The Media's Pathetic Double Standard
I think Joe Wilson is a boor (both Joe Wilsons, for that matter, the Republican House member from South Carolina and the former diplomat). I can't watch Glenn Beck for two minutes without being repulsed by his equal parts maudlin and pompous shtick. But members of Congress who are strangers to decorum and polite discourse, unfortunately, inhabit both parties' caucuses, in roughly equal numbers. President Bush labored through his state of the union addresses through loud and persistent boos by Democrats. Maxine Waters recently called some senators "Neanderthals," a term she reserved for moderate members of her own party. She's considerably less charitable to her Republican colleagues.

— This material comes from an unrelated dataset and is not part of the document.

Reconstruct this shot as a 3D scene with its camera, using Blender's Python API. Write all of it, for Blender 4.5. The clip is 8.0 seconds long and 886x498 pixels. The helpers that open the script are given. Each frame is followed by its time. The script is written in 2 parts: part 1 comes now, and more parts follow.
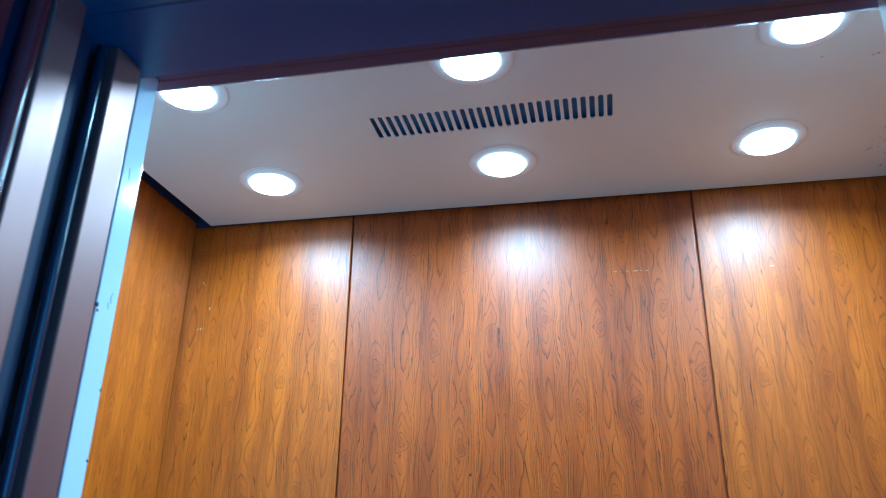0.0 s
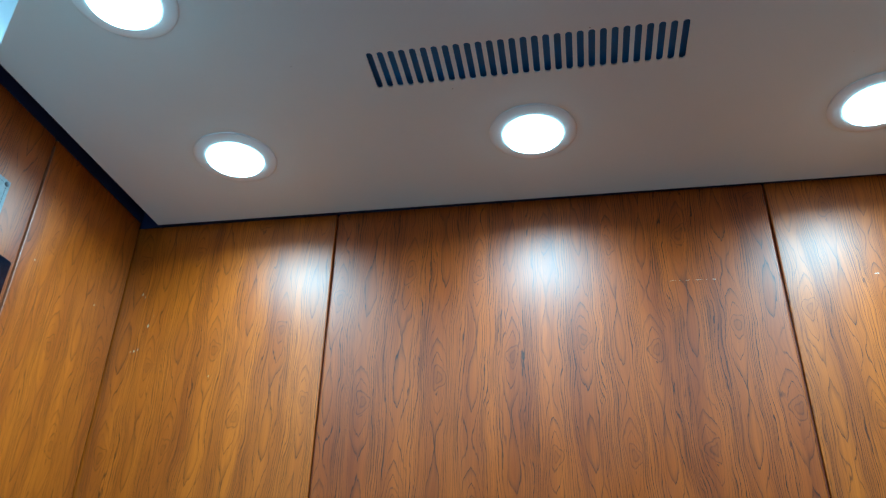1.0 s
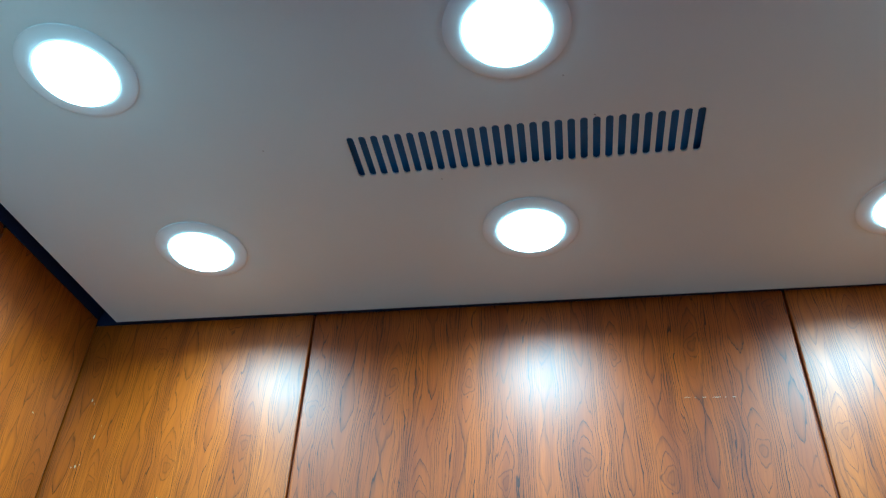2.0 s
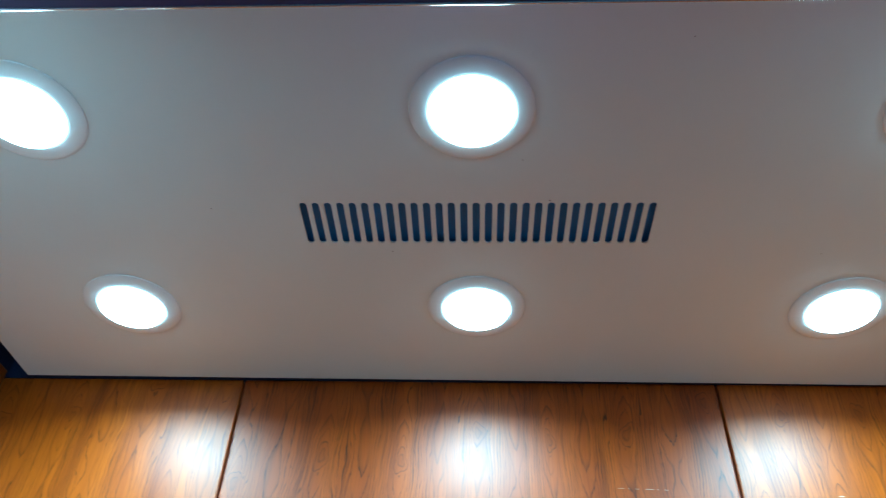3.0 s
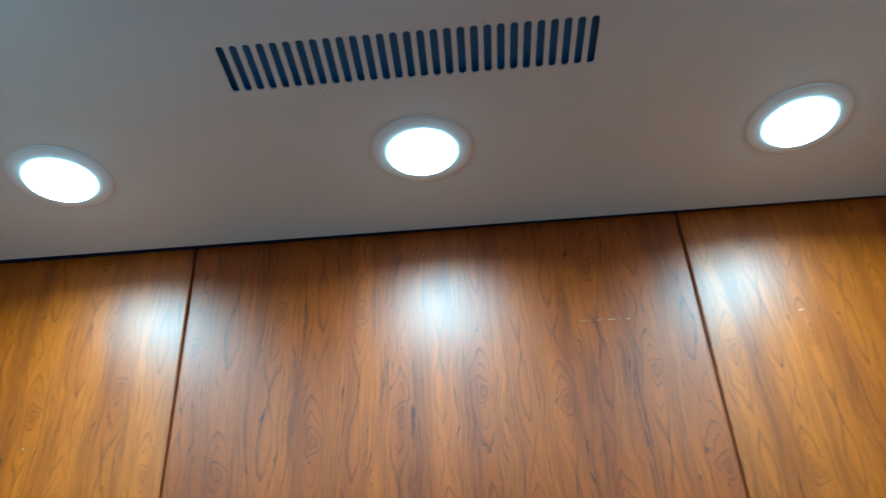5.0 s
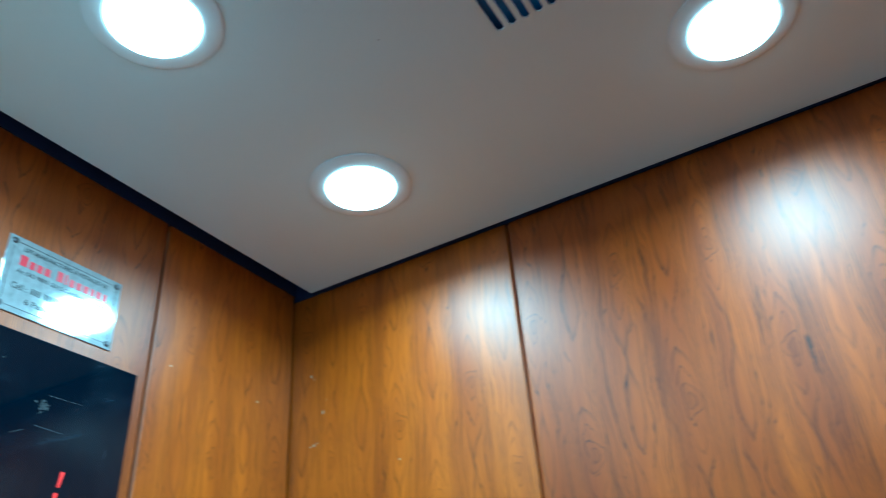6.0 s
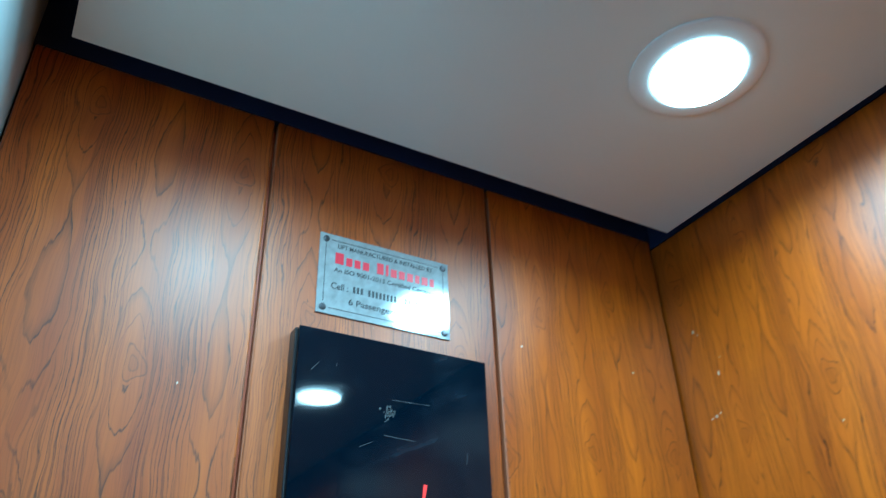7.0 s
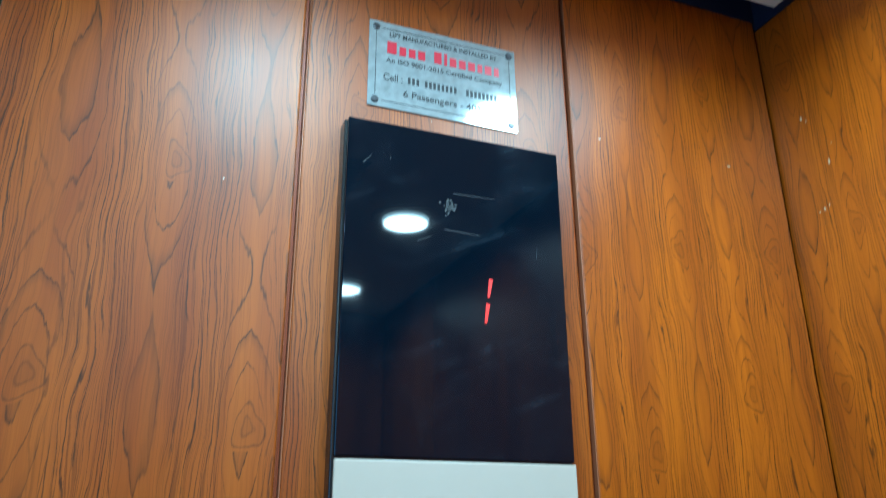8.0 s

And the ratings wars on cable television are won by self-aggrandizing, close-minded, loudmouthed conservatives and liberals, unless one thinks Keith Olbermann built his audience share on the strength of his good manners and tolerance.
Incivility by the left is treated differently in the press than incivility on the right. That's old news. When Bill Clinton was accused of having Vince Foster murdered, liberals went nuts blasting every conservative as a member of the Vast Right Wing Conspiracy. Yet constant attacks on President Bush, including the disgusting claims that he (a) knew about 9/11 before it happened and let it happen to consolidate power, (b) led a war for oil, (c) wanted to jail dissidents and (d) pick your favorite nutjob argument, were considered simply being "energetic" and even informed.
Salter gives a variety of examples of the media's double standard when treating conservatives and liberals, but it allcomes down to this: if liberals protest, namecall, prosecute, slime, smear and blame Republicans for things, it's because they deserve it. If conservatives do any or all of the same, it's because they themselves are racists/xenophobes/haters/selfish/homophobes.
We have a word for this double standard here: Democrisy.